### Data excerpt
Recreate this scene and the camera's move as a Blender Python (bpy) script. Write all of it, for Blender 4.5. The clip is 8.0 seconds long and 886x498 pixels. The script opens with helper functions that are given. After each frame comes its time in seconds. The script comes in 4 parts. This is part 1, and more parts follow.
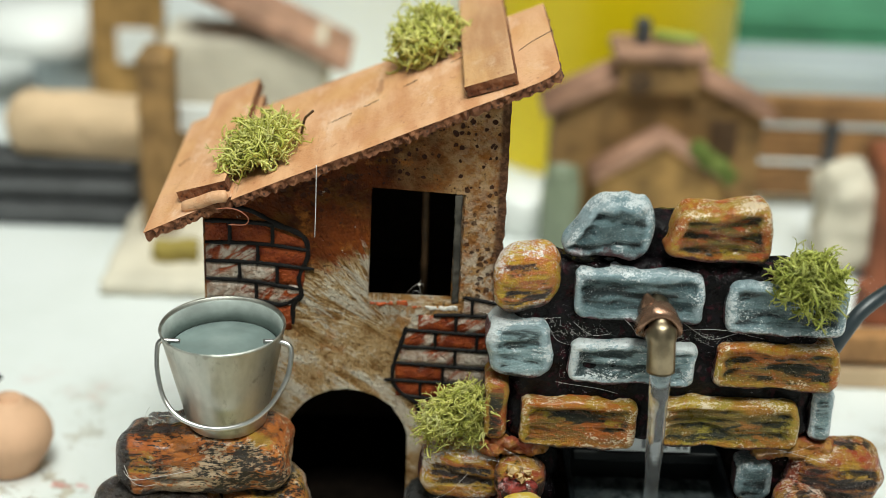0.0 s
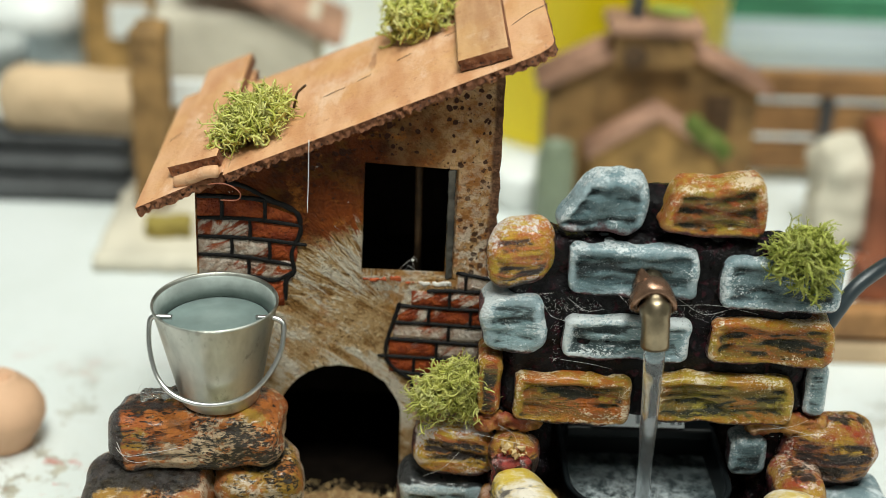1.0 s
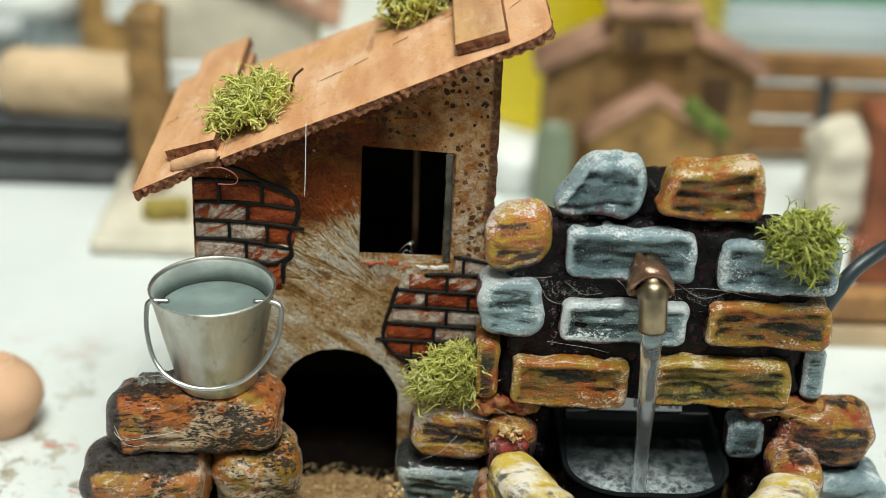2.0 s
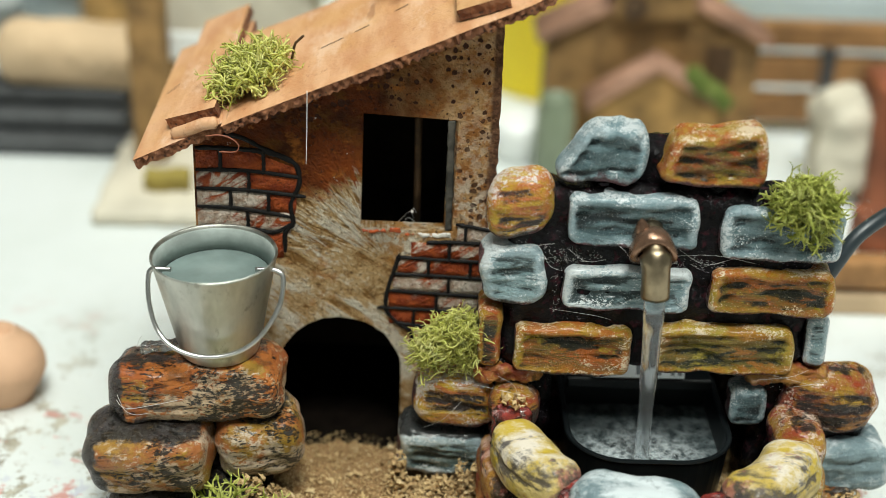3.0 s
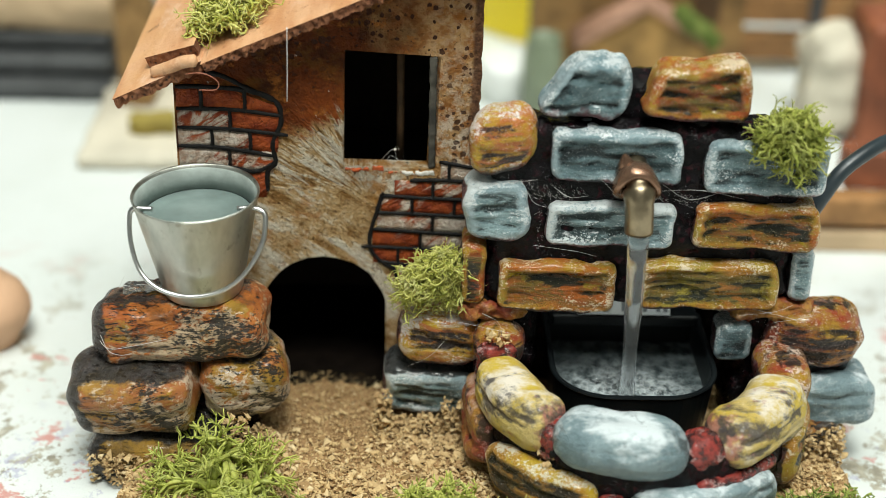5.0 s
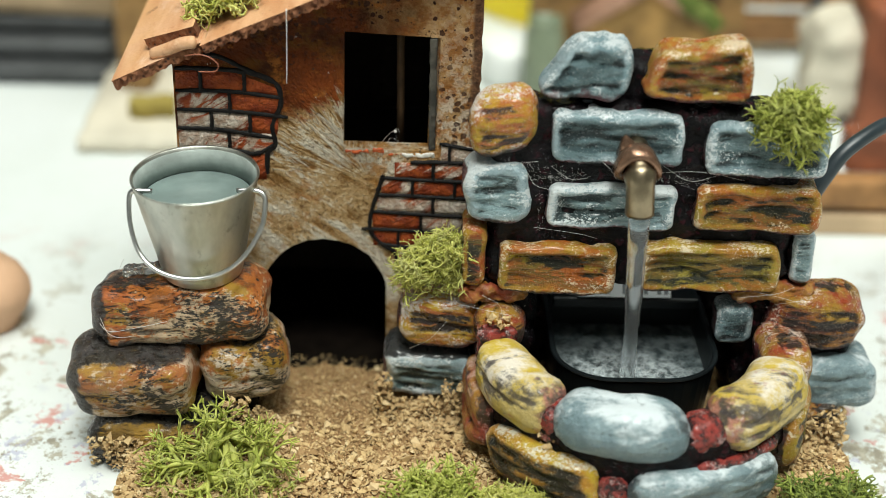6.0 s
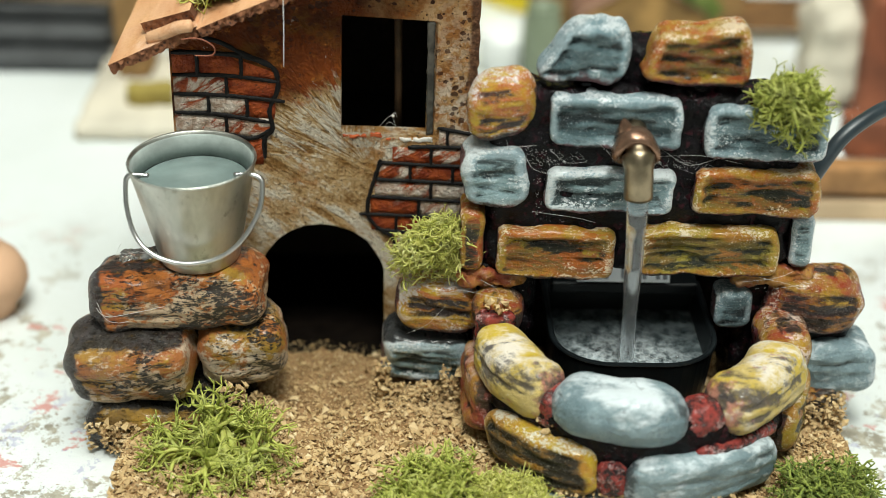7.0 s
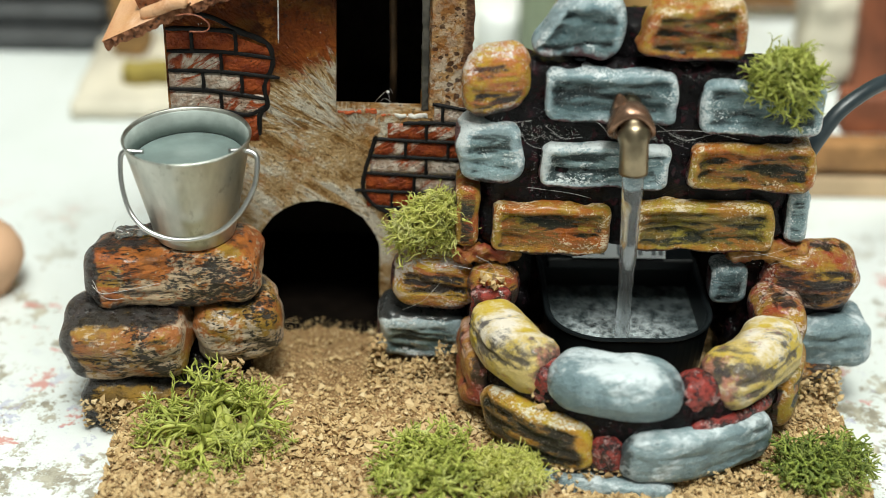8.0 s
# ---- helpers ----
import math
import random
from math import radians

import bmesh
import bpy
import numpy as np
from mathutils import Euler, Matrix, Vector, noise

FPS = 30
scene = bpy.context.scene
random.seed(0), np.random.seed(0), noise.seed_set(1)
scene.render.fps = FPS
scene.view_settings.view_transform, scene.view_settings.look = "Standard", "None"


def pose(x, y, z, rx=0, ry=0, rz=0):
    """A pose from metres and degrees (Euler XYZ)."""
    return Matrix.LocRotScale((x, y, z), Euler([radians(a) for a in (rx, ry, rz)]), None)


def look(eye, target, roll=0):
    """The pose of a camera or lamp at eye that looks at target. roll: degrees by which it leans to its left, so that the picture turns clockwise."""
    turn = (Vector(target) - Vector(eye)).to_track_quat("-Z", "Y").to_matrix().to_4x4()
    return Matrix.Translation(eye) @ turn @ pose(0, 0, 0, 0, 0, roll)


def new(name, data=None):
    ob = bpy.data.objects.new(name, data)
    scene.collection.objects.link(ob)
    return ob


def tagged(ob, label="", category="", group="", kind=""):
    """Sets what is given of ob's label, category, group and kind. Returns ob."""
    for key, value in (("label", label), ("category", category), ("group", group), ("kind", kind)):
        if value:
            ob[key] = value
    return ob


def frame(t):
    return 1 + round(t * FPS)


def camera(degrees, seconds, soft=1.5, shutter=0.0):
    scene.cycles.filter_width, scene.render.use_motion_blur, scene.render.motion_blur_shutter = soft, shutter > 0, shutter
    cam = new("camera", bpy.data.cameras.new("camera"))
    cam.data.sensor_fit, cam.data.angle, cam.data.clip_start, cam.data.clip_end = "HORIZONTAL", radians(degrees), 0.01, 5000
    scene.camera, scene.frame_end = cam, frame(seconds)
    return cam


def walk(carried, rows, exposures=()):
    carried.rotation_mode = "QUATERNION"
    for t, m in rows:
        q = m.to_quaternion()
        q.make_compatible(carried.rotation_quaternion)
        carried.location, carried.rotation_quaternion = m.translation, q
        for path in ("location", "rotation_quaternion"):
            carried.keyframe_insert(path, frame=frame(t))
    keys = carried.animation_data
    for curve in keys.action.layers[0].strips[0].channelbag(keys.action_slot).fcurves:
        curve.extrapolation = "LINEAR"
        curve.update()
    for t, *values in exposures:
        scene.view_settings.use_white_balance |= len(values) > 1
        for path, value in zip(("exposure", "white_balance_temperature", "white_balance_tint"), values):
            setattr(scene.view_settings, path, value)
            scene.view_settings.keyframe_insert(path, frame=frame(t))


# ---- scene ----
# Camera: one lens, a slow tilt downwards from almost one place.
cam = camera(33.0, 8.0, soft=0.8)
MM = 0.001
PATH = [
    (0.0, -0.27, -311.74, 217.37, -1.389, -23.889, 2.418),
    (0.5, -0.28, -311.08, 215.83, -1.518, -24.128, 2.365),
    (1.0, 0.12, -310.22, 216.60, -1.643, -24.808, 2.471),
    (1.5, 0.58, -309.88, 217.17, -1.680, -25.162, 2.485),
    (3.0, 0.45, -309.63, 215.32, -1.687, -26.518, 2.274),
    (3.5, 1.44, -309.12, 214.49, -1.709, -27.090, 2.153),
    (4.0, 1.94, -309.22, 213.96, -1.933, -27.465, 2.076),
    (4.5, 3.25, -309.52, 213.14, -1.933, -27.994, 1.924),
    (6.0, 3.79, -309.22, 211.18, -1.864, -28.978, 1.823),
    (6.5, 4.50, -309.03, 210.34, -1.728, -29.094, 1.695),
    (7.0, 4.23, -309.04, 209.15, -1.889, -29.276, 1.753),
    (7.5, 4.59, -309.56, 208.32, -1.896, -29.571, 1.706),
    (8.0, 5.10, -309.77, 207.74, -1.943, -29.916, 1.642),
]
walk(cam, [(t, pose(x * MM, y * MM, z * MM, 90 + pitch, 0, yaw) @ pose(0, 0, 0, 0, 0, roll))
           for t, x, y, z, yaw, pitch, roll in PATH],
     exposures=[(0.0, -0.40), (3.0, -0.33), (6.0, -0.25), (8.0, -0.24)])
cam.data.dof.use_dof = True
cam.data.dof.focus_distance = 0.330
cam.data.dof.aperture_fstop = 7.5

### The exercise
Give again, word for word, every line from the top of the data above to the line holding "from math import radians", inclusive, with the pictures left out.

### Full answer
Recreate this scene and the camera's move as a Blender Python (bpy) script. Write all of it, for Blender 4.5. The clip is 8.0 seconds long and 886x498 pixels. The script opens with helper functions that are given. After each frame comes its time in seconds. The script comes in 4 parts. This is part 1, and more parts follow.
0.0 s
1.0 s
2.0 s
3.0 s
5.0 s
6.0 s
7.0 s
8.0 s
# ---- helpers ----
import math
import random
from math import radians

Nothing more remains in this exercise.